### TASK TO CARRY OUT:
Lift out each line of the data that holds "rows".

### SUPPLIED RECORDS:
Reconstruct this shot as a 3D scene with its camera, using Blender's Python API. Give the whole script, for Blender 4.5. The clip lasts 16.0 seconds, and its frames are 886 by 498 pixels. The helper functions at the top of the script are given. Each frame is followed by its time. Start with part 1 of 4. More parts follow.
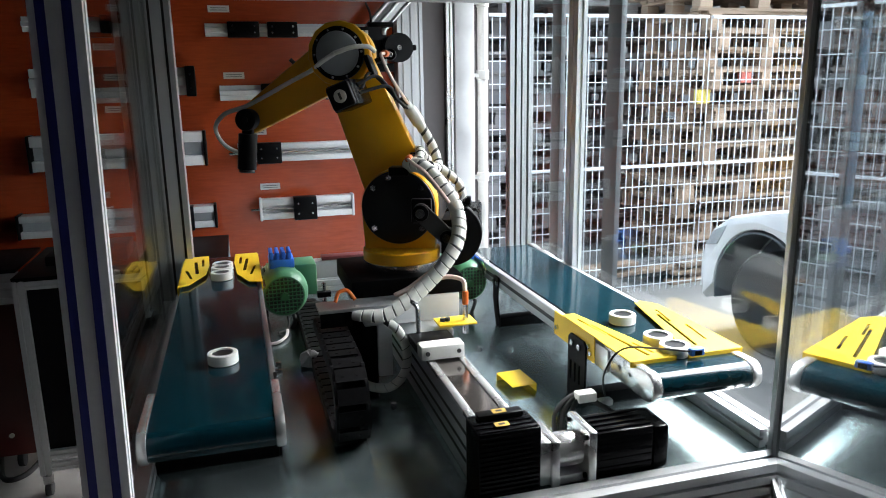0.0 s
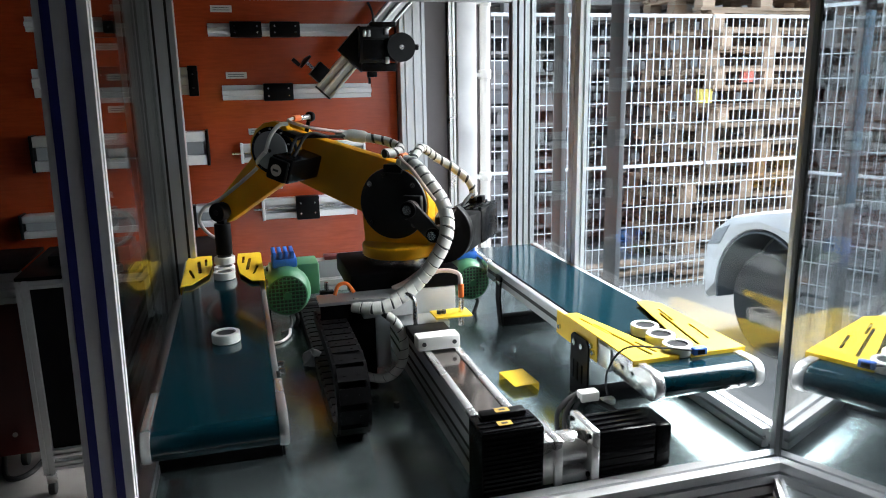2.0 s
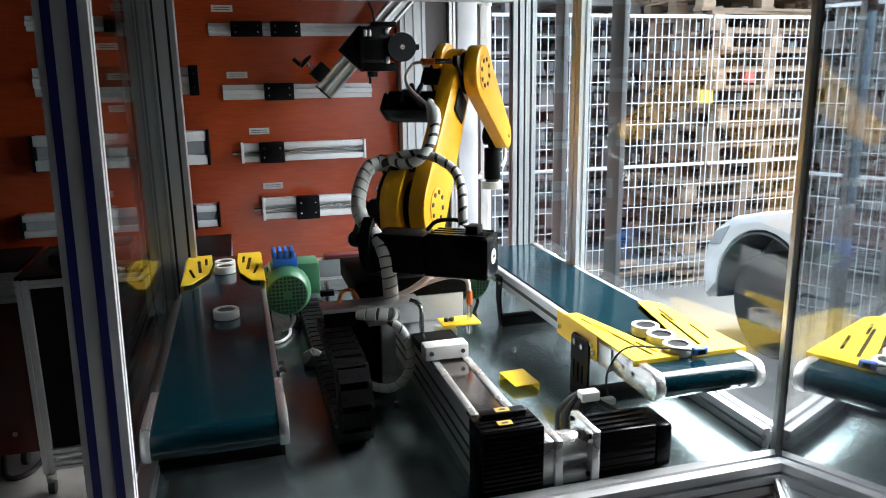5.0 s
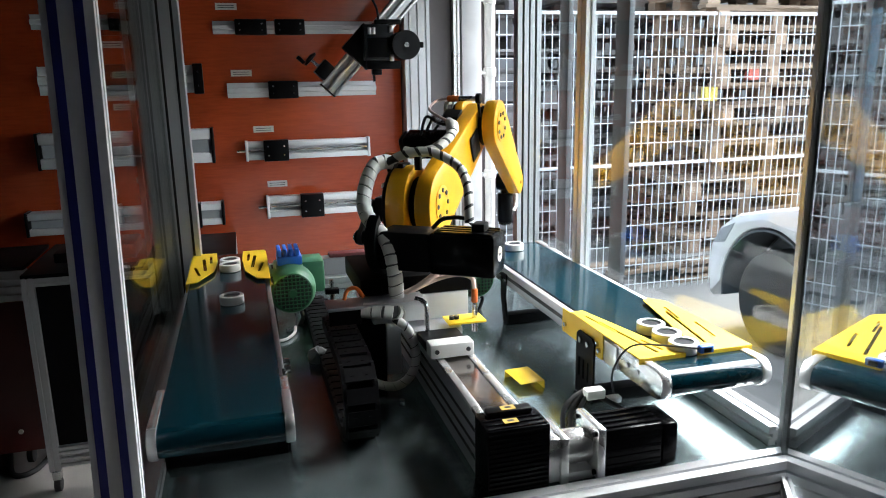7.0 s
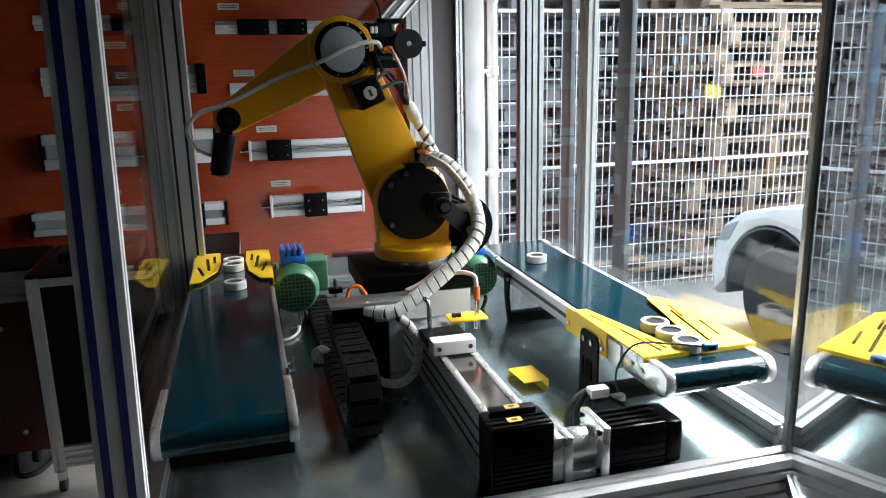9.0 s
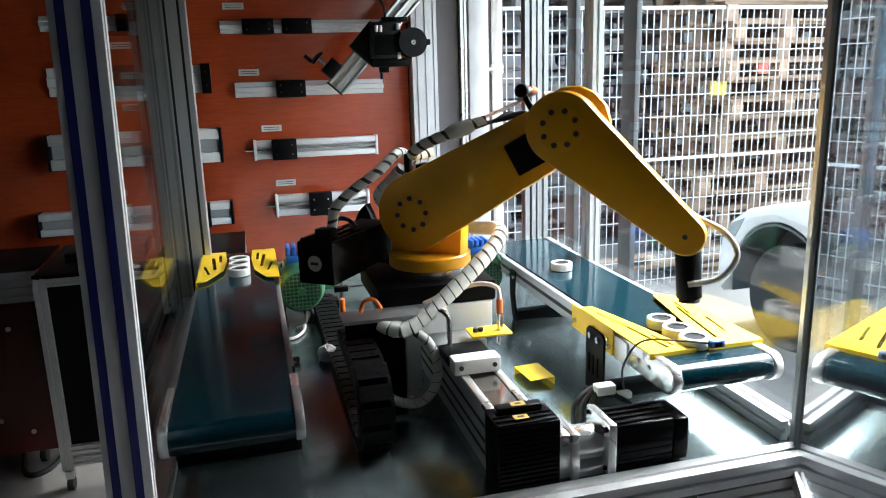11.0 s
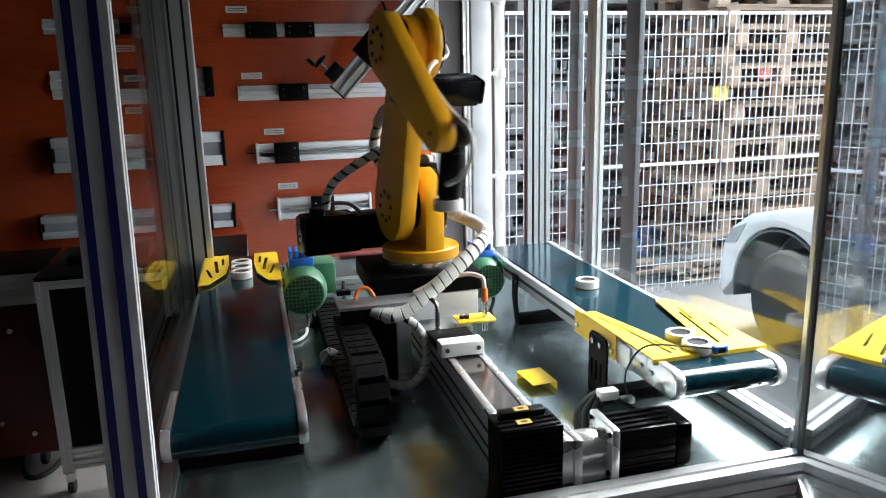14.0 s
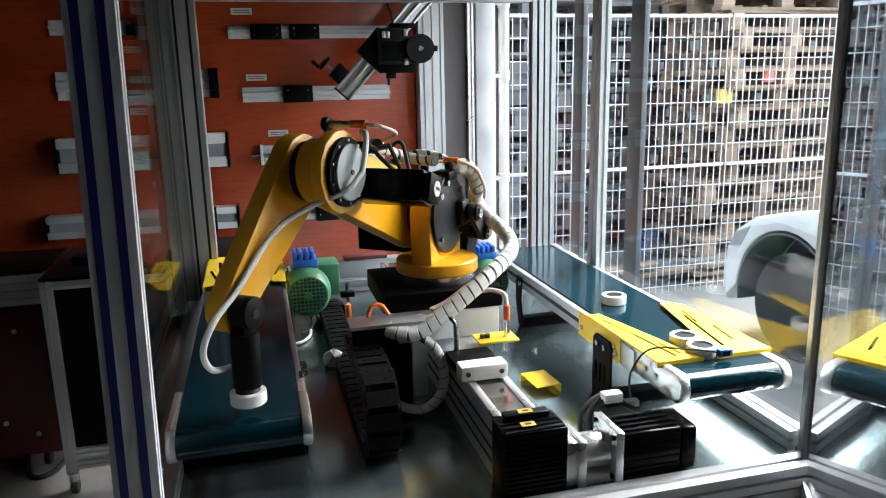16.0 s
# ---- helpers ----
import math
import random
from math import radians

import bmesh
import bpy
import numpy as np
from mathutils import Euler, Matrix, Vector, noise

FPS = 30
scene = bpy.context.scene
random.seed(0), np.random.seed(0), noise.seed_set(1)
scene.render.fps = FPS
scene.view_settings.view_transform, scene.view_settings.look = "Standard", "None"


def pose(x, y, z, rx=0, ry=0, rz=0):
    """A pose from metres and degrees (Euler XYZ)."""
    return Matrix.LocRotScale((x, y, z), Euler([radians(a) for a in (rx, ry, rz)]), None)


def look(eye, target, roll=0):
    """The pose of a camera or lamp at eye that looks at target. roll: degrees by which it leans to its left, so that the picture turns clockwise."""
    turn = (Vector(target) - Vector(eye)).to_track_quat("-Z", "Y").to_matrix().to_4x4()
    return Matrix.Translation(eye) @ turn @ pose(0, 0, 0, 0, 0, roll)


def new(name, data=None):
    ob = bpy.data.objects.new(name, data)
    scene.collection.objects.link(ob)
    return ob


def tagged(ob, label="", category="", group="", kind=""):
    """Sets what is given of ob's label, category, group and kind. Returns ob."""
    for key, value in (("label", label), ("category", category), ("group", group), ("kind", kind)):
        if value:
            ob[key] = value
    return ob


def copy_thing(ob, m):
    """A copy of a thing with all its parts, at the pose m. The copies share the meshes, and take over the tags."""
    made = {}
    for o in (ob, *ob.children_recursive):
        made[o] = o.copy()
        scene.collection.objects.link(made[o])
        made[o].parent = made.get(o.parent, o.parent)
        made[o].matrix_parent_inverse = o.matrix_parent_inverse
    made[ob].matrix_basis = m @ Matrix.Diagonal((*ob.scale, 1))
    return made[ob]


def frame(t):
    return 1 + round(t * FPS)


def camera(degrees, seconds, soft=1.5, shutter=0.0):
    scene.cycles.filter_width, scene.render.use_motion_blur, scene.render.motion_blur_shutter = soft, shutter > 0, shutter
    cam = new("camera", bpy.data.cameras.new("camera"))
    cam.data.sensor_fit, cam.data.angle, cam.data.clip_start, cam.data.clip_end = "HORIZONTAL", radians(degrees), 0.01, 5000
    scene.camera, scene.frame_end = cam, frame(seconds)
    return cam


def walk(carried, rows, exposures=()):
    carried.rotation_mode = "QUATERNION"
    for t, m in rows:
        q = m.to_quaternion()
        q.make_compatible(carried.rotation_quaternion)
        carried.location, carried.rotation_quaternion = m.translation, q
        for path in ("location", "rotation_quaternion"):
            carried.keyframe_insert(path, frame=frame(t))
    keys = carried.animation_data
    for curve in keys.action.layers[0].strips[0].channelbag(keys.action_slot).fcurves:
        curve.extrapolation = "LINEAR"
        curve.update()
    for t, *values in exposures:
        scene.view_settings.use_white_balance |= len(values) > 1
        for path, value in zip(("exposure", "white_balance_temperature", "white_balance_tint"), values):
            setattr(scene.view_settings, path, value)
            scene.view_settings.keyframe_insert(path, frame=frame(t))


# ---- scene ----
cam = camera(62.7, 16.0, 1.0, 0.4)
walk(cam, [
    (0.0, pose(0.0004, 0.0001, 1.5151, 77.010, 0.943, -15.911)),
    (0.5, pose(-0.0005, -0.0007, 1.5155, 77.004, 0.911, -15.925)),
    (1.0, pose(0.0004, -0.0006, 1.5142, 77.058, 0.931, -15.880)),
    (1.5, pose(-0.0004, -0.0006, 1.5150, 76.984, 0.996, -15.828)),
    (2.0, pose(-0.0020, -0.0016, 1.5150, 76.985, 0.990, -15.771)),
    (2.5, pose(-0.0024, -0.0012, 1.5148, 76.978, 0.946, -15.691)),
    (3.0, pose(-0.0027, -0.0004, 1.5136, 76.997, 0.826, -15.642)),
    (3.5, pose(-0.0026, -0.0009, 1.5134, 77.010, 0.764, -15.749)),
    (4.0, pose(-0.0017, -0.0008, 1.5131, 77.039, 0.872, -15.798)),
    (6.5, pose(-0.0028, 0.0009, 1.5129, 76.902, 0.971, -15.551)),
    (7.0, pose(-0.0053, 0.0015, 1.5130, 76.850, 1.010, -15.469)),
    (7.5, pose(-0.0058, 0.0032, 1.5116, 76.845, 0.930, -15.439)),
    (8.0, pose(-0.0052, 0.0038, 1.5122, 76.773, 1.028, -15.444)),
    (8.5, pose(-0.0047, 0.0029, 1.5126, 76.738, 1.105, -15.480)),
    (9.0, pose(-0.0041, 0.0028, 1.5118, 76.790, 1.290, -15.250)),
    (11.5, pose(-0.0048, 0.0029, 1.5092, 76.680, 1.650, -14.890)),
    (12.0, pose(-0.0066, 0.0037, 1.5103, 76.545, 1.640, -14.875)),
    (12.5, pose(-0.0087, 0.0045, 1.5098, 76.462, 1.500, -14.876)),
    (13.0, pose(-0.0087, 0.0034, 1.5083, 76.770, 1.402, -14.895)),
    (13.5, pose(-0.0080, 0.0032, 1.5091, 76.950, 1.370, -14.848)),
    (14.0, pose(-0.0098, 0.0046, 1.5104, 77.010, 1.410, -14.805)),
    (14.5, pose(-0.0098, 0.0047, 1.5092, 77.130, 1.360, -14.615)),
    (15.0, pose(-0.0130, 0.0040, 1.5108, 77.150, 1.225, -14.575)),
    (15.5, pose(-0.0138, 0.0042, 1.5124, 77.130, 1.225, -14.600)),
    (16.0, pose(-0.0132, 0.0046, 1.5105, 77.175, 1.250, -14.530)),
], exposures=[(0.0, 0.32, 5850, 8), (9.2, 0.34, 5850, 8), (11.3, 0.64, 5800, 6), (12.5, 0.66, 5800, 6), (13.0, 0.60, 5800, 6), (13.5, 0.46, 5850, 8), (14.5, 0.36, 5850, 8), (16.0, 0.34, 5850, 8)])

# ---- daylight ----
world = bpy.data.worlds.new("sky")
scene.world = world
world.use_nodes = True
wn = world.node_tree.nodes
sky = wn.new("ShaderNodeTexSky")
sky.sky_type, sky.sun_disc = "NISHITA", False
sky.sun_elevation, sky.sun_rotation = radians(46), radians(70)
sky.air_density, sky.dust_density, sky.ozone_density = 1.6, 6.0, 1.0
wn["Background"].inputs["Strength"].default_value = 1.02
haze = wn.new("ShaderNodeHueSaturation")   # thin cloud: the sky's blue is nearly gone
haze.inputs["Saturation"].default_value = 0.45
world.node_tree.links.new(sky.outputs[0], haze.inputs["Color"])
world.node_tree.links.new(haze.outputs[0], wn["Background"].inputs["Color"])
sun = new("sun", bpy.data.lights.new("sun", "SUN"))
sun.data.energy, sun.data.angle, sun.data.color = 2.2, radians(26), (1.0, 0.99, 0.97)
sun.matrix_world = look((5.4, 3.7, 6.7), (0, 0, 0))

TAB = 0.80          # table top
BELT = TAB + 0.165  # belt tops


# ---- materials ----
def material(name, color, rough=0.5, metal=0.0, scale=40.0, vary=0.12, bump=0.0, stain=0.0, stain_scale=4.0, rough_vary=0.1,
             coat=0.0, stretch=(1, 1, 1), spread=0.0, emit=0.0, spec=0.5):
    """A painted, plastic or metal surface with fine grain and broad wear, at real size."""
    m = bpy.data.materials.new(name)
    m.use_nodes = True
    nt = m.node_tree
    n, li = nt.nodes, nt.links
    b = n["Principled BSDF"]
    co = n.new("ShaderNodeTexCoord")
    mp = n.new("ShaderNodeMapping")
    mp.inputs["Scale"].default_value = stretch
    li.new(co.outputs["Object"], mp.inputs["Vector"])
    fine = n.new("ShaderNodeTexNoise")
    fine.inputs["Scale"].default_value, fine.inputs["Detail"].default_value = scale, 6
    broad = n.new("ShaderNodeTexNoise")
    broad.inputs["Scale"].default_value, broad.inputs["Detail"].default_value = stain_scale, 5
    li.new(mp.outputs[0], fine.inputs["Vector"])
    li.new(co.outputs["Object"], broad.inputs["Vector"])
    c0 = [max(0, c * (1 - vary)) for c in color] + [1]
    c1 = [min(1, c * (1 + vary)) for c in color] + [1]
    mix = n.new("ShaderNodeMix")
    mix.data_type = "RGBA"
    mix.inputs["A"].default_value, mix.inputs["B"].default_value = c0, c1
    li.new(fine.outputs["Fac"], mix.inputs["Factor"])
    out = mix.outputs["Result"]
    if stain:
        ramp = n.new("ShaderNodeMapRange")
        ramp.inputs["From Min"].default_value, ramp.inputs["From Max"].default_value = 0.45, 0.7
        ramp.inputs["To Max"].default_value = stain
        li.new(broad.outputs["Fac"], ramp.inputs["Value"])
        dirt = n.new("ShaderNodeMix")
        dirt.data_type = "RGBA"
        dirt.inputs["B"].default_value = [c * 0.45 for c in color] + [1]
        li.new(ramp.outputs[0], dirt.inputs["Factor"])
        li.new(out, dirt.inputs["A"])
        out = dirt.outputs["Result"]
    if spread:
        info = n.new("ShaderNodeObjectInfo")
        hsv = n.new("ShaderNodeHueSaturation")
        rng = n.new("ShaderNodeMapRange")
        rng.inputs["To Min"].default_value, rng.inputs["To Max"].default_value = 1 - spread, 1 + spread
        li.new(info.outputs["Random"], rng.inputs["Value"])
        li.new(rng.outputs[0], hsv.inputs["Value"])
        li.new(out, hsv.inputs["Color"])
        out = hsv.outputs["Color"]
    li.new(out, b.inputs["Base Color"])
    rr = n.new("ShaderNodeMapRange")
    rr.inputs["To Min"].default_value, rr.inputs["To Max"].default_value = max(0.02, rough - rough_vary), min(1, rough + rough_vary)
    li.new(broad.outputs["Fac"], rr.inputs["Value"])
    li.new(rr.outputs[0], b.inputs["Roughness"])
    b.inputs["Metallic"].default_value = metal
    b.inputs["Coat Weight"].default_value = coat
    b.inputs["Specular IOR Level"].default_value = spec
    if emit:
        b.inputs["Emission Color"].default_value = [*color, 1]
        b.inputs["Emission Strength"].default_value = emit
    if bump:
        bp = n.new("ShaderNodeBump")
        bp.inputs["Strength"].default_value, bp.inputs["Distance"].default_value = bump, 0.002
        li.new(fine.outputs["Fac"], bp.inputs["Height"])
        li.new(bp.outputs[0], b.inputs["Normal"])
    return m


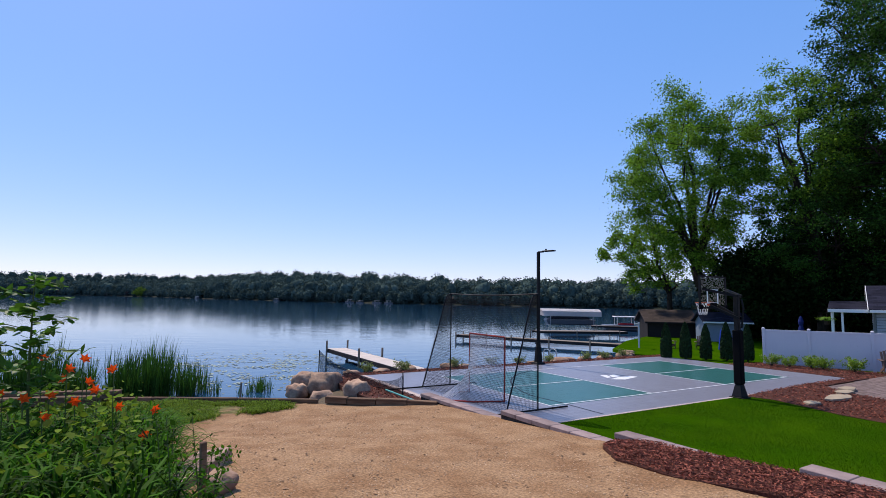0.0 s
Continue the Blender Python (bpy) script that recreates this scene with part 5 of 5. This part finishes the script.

### OUTPUT:
def walk(carried, rows, exposures=()):
    for t, m in rows:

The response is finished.